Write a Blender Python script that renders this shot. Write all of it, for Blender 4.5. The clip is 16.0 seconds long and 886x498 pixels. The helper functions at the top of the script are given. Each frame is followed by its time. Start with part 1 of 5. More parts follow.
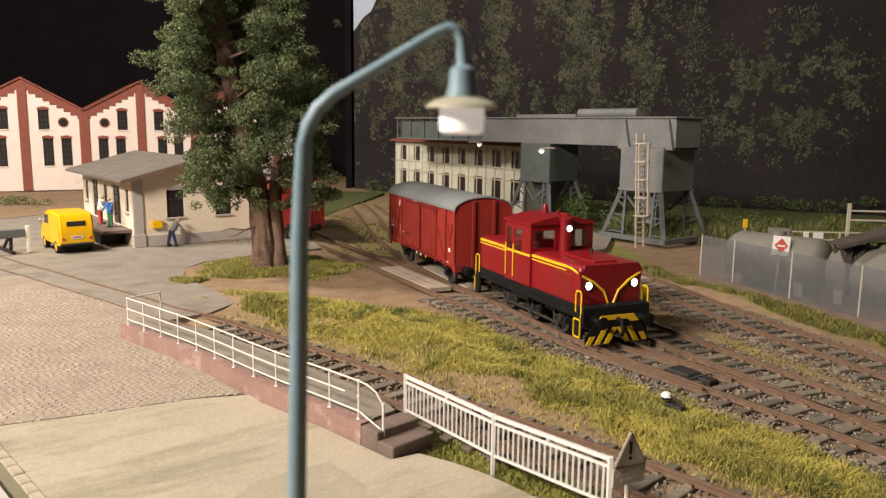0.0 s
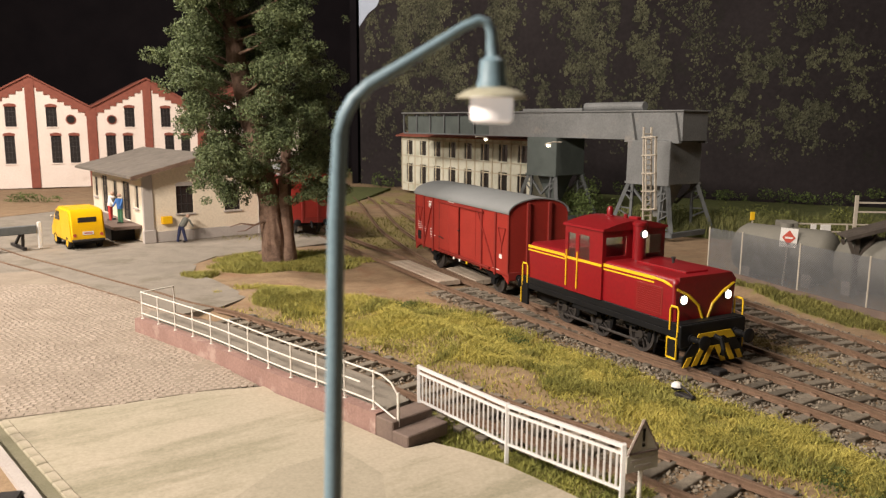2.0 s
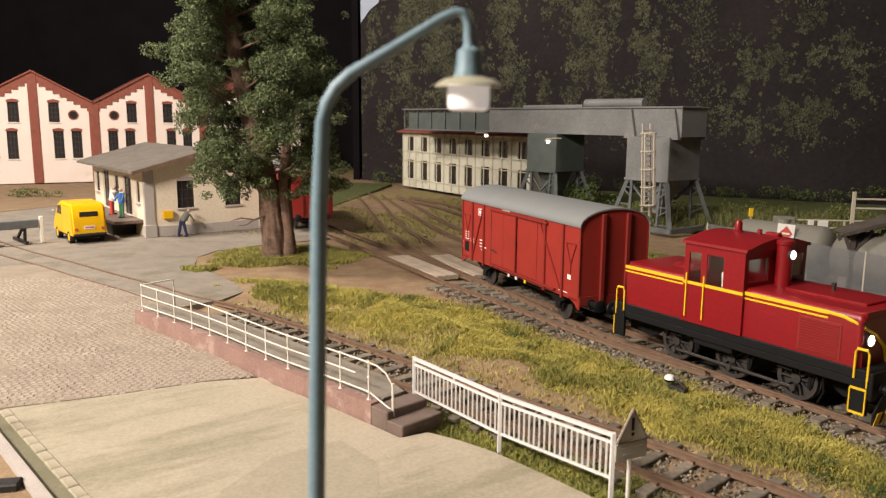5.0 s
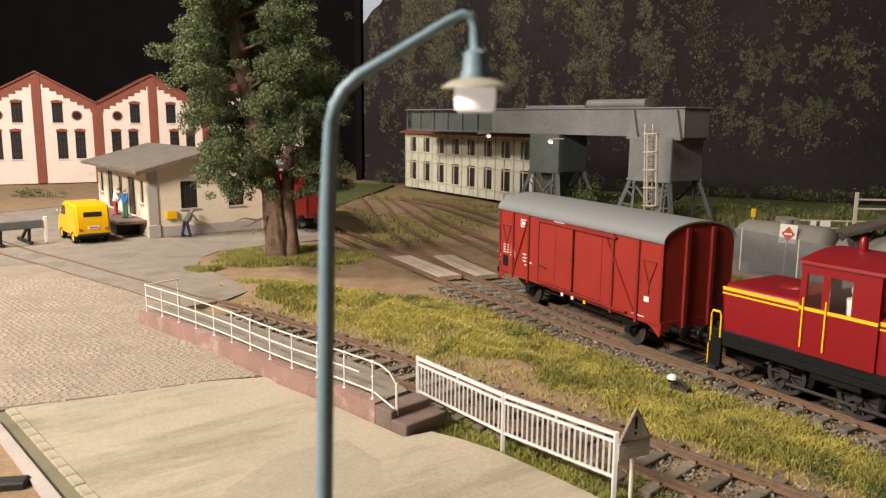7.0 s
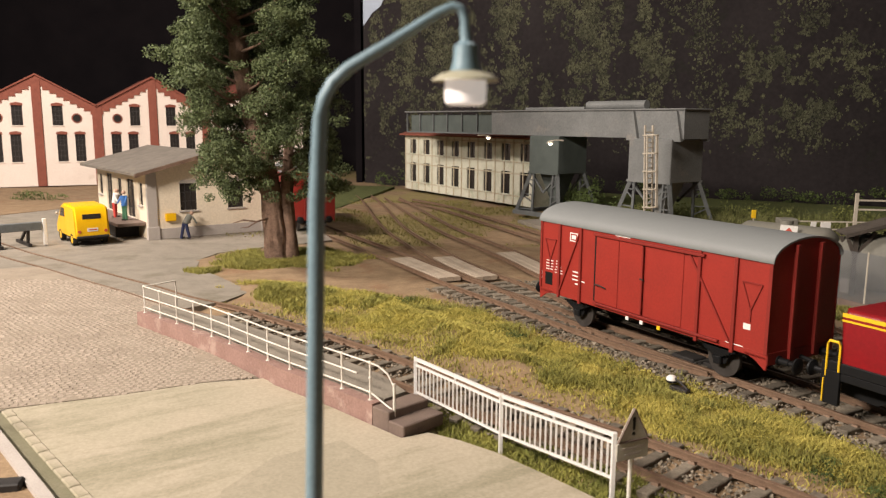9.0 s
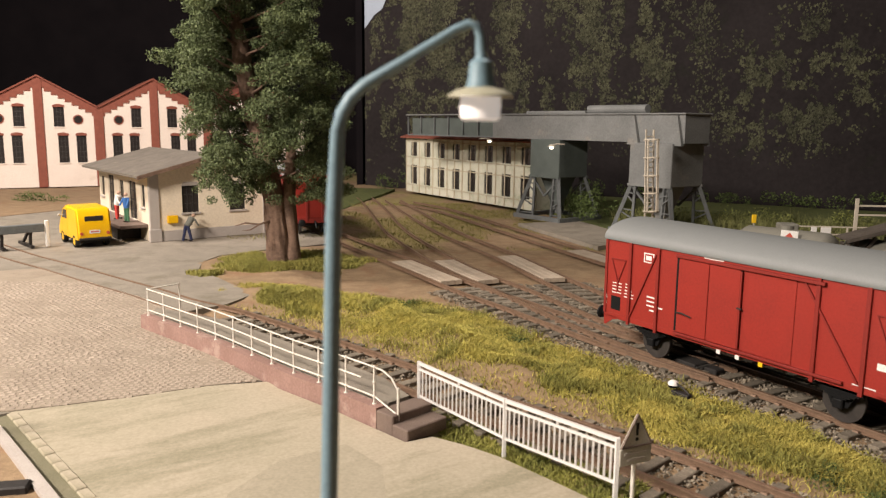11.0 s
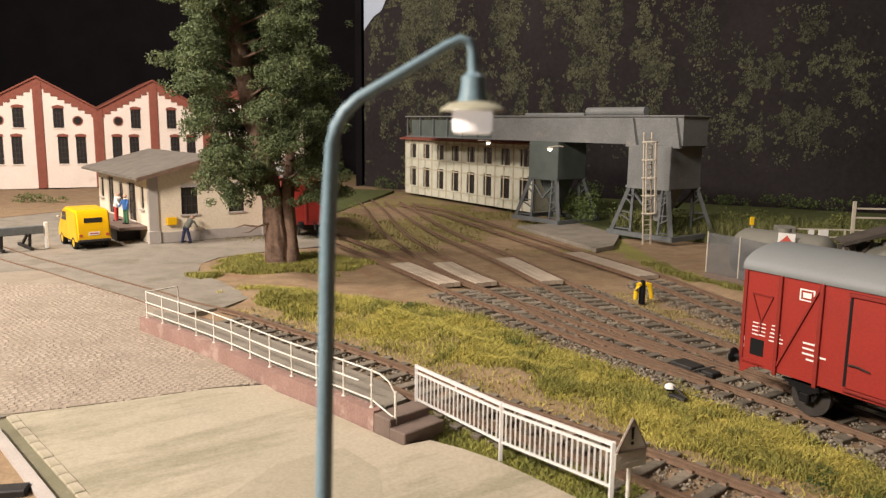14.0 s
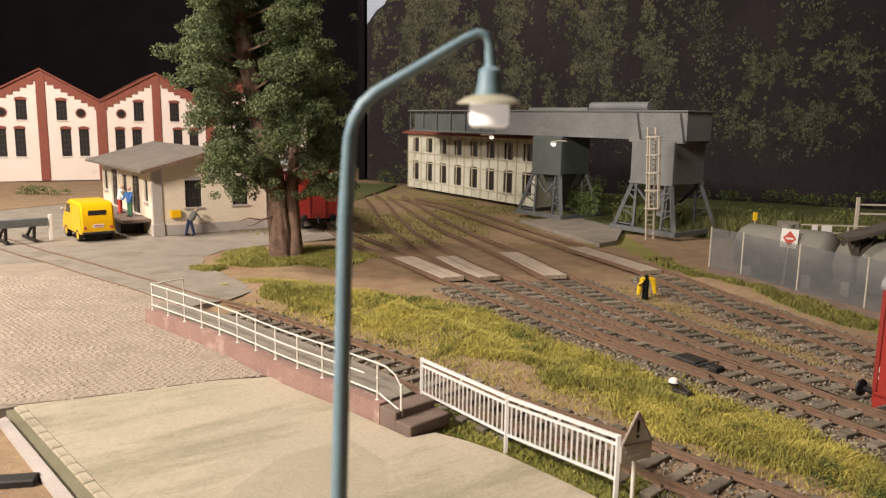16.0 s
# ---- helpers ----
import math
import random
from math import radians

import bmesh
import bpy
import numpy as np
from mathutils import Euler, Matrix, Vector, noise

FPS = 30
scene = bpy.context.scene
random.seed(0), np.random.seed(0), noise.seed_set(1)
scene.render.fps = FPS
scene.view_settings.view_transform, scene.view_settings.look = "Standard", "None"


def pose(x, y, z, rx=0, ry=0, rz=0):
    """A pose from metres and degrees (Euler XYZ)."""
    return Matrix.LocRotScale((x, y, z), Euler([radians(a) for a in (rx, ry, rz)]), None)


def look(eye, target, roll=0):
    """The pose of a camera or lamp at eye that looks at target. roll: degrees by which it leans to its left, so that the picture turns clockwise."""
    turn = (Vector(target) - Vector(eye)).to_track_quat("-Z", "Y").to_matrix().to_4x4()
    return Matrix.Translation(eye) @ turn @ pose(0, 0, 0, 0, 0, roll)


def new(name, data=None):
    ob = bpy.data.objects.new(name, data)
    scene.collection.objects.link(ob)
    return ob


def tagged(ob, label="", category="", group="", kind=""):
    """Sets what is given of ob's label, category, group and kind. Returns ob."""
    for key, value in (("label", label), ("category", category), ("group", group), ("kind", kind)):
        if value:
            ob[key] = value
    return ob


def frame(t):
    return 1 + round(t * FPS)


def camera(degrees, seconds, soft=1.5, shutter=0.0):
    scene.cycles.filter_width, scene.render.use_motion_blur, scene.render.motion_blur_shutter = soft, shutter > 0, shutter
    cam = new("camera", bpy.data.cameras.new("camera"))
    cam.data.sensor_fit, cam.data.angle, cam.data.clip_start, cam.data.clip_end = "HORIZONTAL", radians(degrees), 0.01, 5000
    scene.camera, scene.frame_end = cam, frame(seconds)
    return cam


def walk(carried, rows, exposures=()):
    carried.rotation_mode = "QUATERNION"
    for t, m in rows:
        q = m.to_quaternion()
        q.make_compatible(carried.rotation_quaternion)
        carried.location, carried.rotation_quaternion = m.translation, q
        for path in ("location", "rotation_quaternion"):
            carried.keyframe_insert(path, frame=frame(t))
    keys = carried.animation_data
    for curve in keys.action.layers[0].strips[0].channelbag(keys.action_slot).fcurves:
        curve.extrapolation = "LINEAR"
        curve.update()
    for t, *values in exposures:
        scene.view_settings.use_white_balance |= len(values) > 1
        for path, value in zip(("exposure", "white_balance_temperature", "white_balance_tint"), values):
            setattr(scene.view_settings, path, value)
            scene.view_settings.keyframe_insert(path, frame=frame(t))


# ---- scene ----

_EXERCISE BRIEF_. Return the material exactly as given, apart from the pictures.

_EXPECTED ANSWER_.
Write a Blender Python script that renders this shot. Write all of it, for Blender 4.5. The clip is 16.0 seconds long and 886x498 pixels. The helper functions at the top of the script are given. Each frame is followed by its time. Start with part 1 of 5. More parts follow.
0.0 s
2.0 s
5.0 s
7.0 s
9.0 s
11.0 s
14.0 s
16.0 s
# ---- helpers ----
import math
import random
from math import radians

import bmesh
import bpy
import numpy as np
from mathutils import Euler, Matrix, Vector, noise

FPS = 30
scene = bpy.context.scene
random.seed(0), np.random.seed(0), noise.seed_set(1)
scene.render.fps = FPS
scene.view_settings.view_transform, scene.view_settings.look = "Standard", "None"


def pose(x, y, z, rx=0, ry=0, rz=0):
    """A pose from metres and degrees (Euler XYZ)."""
    return Matrix.LocRotScale((x, y, z), Euler([radians(a) for a in (rx, ry, rz)]), None)


def look(eye, target, roll=0):
    """The pose of a camera or lamp at eye that looks at target. roll: degrees by which it leans to its left, so that the picture turns clockwise."""
    turn = (Vector(target) - Vector(eye)).to_track_quat("-Z", "Y").to_matrix().to_4x4()
    return Matrix.Translation(eye) @ turn @ pose(0, 0, 0, 0, 0, roll)


def new(name, data=None):
    ob = bpy.data.objects.new(name, data)
    scene.collection.objects.link(ob)
    return ob


def tagged(ob, label="", category="", group="", kind=""):
    """Sets what is given of ob's label, category, group and kind. Returns ob."""
    for key, value in (("label", label), ("category", category), ("group", group), ("kind", kind)):
        if value:
            ob[key] = value
    return ob


def frame(t):
    return 1 + round(t * FPS)


def camera(degrees, seconds, soft=1.5, shutter=0.0):
    scene.cycles.filter_width, scene.render.use_motion_blur, scene.render.motion_blur_shutter = soft, shutter > 0, shutter
    cam = new("camera", bpy.data.cameras.new("camera"))
    cam.data.sensor_fit, cam.data.angle, cam.data.clip_start, cam.data.clip_end = "HORIZONTAL", radians(degrees), 0.01, 5000
    scene.camera, scene.frame_end = cam, frame(seconds)
    return cam


def walk(carried, rows, exposures=()):
    carried.rotation_mode = "QUATERNION"
    for t, m in rows:
        q = m.to_quaternion()
        q.make_compatible(carried.rotation_quaternion)
        carried.location, carried.rotation_quaternion = m.translation, q
        for path in ("location", "rotation_quaternion"):
            carried.keyframe_insert(path, frame=frame(t))
    keys = carried.animation_data
    for curve in keys.action.layers[0].strips[0].channelbag(keys.action_slot).fcurves:
        curve.extrapolation = "LINEAR"
        curve.update()
    for t, *values in exposures:
        scene.view_settings.use_white_balance |= len(values) > 1
        for path, value in zip(("exposure", "white_balance_temperature", "white_balance_tint"), values):
            setattr(scene.view_settings, path, value)
            scene.view_settings.keyframe_insert(path, frame=frame(t))


# ---- scene ----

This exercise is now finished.